-------- Supplied information --------
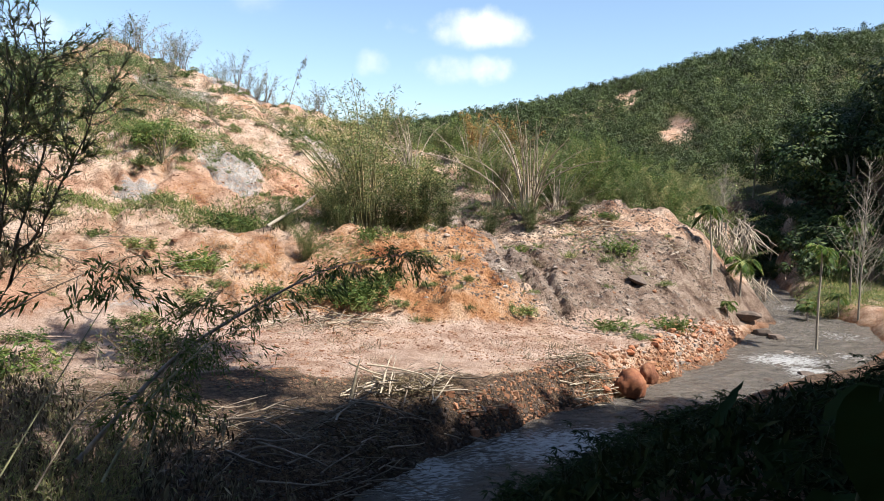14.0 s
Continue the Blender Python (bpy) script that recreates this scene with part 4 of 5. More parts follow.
# trees on the near bank beside and behind the eye: they cast the shade on the stream
def broadleaf_tree(seed, height, crown, label, leaf=FOREST_LEAF, cards=3600, card=0.42, group="trees by the stream", trunk=0.2, low=0.35):
    rng = np.random.default_rng(seed)
    top = empty("tree", 0, 0, 0, label, "tree", group)
    h = height * 0.62
    v, f = tubes([(bend((0, 0, -0.3), (rng.normal() * 0.4, rng.normal() * 0.4, h), 0, 8, rng, 0.15), np.linspace(trunk, trunk * 0.45, 8))], 8)
    mesh_object("trunk", v, f, BARK, top, True)
    lobes, paths = [], []
    for k in range(13):
        a, q = rng.uniform(0, 6.28), rng.random() ** 0.55
        p = np.array([math.cos(a) * q * crown * 0.42, math.sin(a) * q * crown * 0.42, height * (low + (0.93 - low) * rng.random() ** 0.7 * (1 - 0.35 * q * q))])
        paths.append((bend((0, 0, min(h, p[2] * 0.75)), p, -0.3, 6, rng, 0.1), np.linspace(trunk * 0.35, 0.02, 6)))
        lobes.append(p)
    v, f = tubes(paths, 5)
    tagged(mesh_object("branchwork", v, f, BARK, top, True), kind="stuff")
    lobes = np.array(lobes)
    which = rng.integers(0, len(lobes), cards)
    d = unit(rng.normal(size=(cards, 3)) + [0, 0, 0.2])
    c = lobes[which] + d * rng.uniform(0.15, 0.26, len(lobes))[which][:, None] * crown * rng.random((cards, 1)) ** 0.4 * [1, 1, 0.75]
    v, f = leaf_quads(c, d + rng.normal(size=(cards, 3)) * 0.7, rng.uniform(0.6, 1.4, cards) * card, card * 0.5, rng, 0.35, d + [0, 0, 0.25])
    mesh_object("crown", v, f, leaf, top)
    return top


# where the middle of each crown's shadow falls, and the tree's height; the tree stands towards the sun from there
SHADE_SPOTS = ((10.2, 5.4, 22), (12.7, 7.6, 21), (16.2, 9.7, 19), (18.6, 12.4, 17), (9.5, 4.6, 20), (12.4, 6.0, 20), (9, 6, 20), (8.6, 5.4, 20),
               (14, 9, 20), (15.5, 11.5, 19), (10.5, 4.3, 20), (18, 12, 20), (21, 14.5, 17))
shade_models = [broadleaf_tree(90 + k, 15, 6.2, ("airy green tree on the near bank", "dense green tree on the near bank")[k], SHADE_LEAF, (3100, 3600)[k], (0.55, 0.6)[k], low=0.55, trunk=0.26) for k in range(2)]
for k, (sx, sy, h) in enumerate(SHADE_SPOTS):
    reach = 0.74 * h / math.tan(radians(SUN_EL))
    x, y = sx + reach * math.sin(radians(SUN_AZ)), sy + reach * math.cos(radians(SUN_AZ))
    args = (x, y, min(ground_z(x, y), 6.0) - 0.1, 70.0 * k, h / 15)
    if k in (0, 4):
        move(shade_models[k // 4], *args)
    else:
        put(shade_models[0 if k < 4 else k % 2], *args)
# full-crowned trees added close by on the right hand, outside the view, to block sky light
sky_block_tree = broadleaf_tree(95, 13, 8.0, "leafy green tree close to the eye", SHADE_LEAF, 3800, 0.55, low=0.15, trunk=0.22)
move(sky_block_tree, *polar(72, 11.5), ground_z(*polar(72, 11.5)) - 0.1, 0, 1.0)
for az, r, s in ((88, 8.5, 1.0), (108, 6.5, 0.95), (130, 7.5, 1.0), (78, 17, 1.2)):
    put(sky_block_tree, *polar(az, r), ground_z(*polar(az, r)) - 0.1, az * 3, s)
# more unseen trees added behind the eye, to deepen the near bank's shade
for k, az in enumerate((146, 158, 170, 183, 196, 209, 222, 235, 248)):
    r = (10.5, 14.0, 11.5)[k % 3]
    put(sky_block_tree, *polar(az, r), ground_z(*polar(az, r)) - 0.1, az * 5, (1.5, 1.75, 1.6)[k % 3])
# ---- the slide: bamboo, bushes, weeds, stones, dead stalks ----
rng = np.random.default_rng(5)
clumps = [bamboo_clump(200 + k, 7.0, 11 + 2 * k, 4200, (0.42, 0.5, 0.36, 0.55)[k], leaf=(BAMBOO_LEAF, SCRUB_LEAF, BAMBOO_LEAF, BUSH_LEAF)[k], leaf_size=0.3) for k in range(4)]
big = bamboo_clump(210, 8.6, 60, 8200, 0.6, "large windswept bamboo clump at the top of the cut face", bare=0.3, plume=0.075, leaf_size=0.21)
move(big, *polar(8.6, 41.5), ground_z(*polar(8.6, 41.5)) - 0.1, 20, 1.05)
low_clump = bamboo_clump(211, 4.0, 30, 5200, 0.75, "low sprawling bamboo hanging over the cut face", THICKET_LEAF, bare=0.05, leaf_size=0.19)
move(low_clump, *polar(12.5, 40.2), ground_z(*polar(12.5, 40.2)) - 0.1, 80, 1.0)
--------
All of the lines above should be printed exactly, minus the pictures.

:: Task response ::
14.0 s
Continue the Blender Python (bpy) script that recreates this scene with part 4 of 5. More parts follow.
# trees on the near bank beside and behind the eye: they cast the shade on the stream
def broadleaf_tree(seed, height, crown, label, leaf=FOREST_LEAF, cards=3600, card=0.42, group="trees by the stream", trunk=0.2, low=0.35):
    rng = np.random.default_rng(seed)
    top = empty("tree", 0, 0, 0, label, "tree", group)
    h = height * 0.62
    v, f = tubes([(bend((0, 0, -0.3), (rng.normal() * 0.4, rng.normal() * 0.4, h), 0, 8, rng, 0.15), np.linspace(trunk, trunk * 0.45, 8))], 8)
    mesh_object("trunk", v, f, BARK, top, True)
    lobes, paths = [], []
    for k in range(13):
        a, q = rng.uniform(0, 6.28), rng.random() ** 0.55
        p = np.array([math.cos(a) * q * crown * 0.42, math.sin(a) * q * crown * 0.42, height * (low + (0.93 - low) * rng.random() ** 0.7 * (1 - 0.35 * q * q))])
        paths.append((bend((0, 0, min(h, p[2] * 0.75)), p, -0.3, 6, rng, 0.1), np.linspace(trunk * 0.35, 0.02, 6)))
        lobes.append(p)
    v, f = tubes(paths, 5)
    tagged(mesh_object("branchwork", v, f, BARK, top, True), kind="stuff")
    lobes = np.array(lobes)
    which = rng.integers(0, len(lobes), cards)
    d = unit(rng.normal(size=(cards, 3)) + [0, 0, 0.2])
    c = lobes[which] + d * rng.uniform(0.15, 0.26, len(lobes))[which][:, None] * crown * rng.random((cards, 1)) ** 0.4 * [1, 1, 0.75]
    v, f = leaf_quads(c, d + rng.normal(size=(cards, 3)) * 0.7, rng.uniform(0.6, 1.4, cards) * card, card * 0.5, rng, 0.35, d + [0, 0, 0.25])
    mesh_object("crown", v, f, leaf, top)
    return top


# where the middle of each crown's shadow falls, and the tree's height; the tree stands towards the sun from there
SHADE_SPOTS = ((10.2, 5.4, 22), (12.7, 7.6, 21), (16.2, 9.7, 19), (18.6, 12.4, 17), (9.5, 4.6, 20), (12.4, 6.0, 20), (9, 6, 20), (8.6, 5.4, 20),
               (14, 9, 20), (15.5, 11.5, 19), (10.5, 4.3, 20), (18, 12, 20), (21, 14.5, 17))
shade_models = [broadleaf_tree(90 + k, 15, 6.2, ("airy green tree on the near bank", "dense green tree on the near bank")[k], SHADE_LEAF, (3100, 3600)[k], (0.55, 0.6)[k], low=0.55, trunk=0.26) for k in range(2)]
for k, (sx, sy, h) in enumerate(SHADE_SPOTS):
    reach = 0.74 * h / math.tan(radians(SUN_EL))
    x, y = sx + reach * math.sin(radians(SUN_AZ)), sy + reach * math.cos(radians(SUN_AZ))
    args = (x, y, min(ground_z(x, y), 6.0) - 0.1, 70.0 * k, h / 15)
    if k in (0, 4):
        move(shade_models[k // 4], *args)
    else:
        put(shade_models[0 if k < 4 else k % 2], *args)
# full-crowned trees added close by on the right hand, outside the view, to block sky light
sky_block_tree = broadleaf_tree(95, 13, 8.0, "leafy green tree close to the eye", SHADE_LEAF, 3800, 0.55, low=0.15, trunk=0.22)
move(sky_block_tree, *polar(72, 11.5), ground_z(*polar(72, 11.5)) - 0.1, 0, 1.0)
for az, r, s in ((88, 8.5, 1.0), (108, 6.5, 0.95), (130, 7.5, 1.0), (78, 17, 1.2)):
    put(sky_block_tree, *polar(az, r), ground_z(*polar(az, r)) - 0.1, az * 3, s)
# more unseen trees added behind the eye, to deepen the near bank's shade
for k, az in enumerate((146, 158, 170, 183, 196, 209, 222, 235, 248)):
    r = (10.5, 14.0, 11.5)[k % 3]
    put(sky_block_tree, *polar(az, r), ground_z(*polar(az, r)) - 0.1, az * 5, (1.5, 1.75, 1.6)[k % 3])
# ---- the slide: bamboo, bushes, weeds, stones, dead stalks ----
rng = np.random.default_rng(5)
clumps = [bamboo_clump(200 + k, 7.0, 11 + 2 * k, 4200, (0.42, 0.5, 0.36, 0.55)[k], leaf=(BAMBOO_LEAF, SCRUB_LEAF, BAMBOO_LEAF, BUSH_LEAF)[k], leaf_size=0.3) for k in range(4)]
big = bamboo_clump(210, 8.6, 60, 8200, 0.6, "large windswept bamboo clump at the top of the cut face", bare=0.3, plume=0.075, leaf_size=0.21)
move(big, *polar(8.6, 41.5), ground_z(*polar(8.6, 41.5)) - 0.1, 20, 1.05)
low_clump = bamboo_clump(211, 4.0, 30, 5200, 0.75, "low sprawling bamboo hanging over the cut face", THICKET_LEAF, bare=0.05, leaf_size=0.19)
move(low_clump, *polar(12.5, 40.2), ground_z(*polar(12.5, 40.2)) - 0.1, 80, 1.0)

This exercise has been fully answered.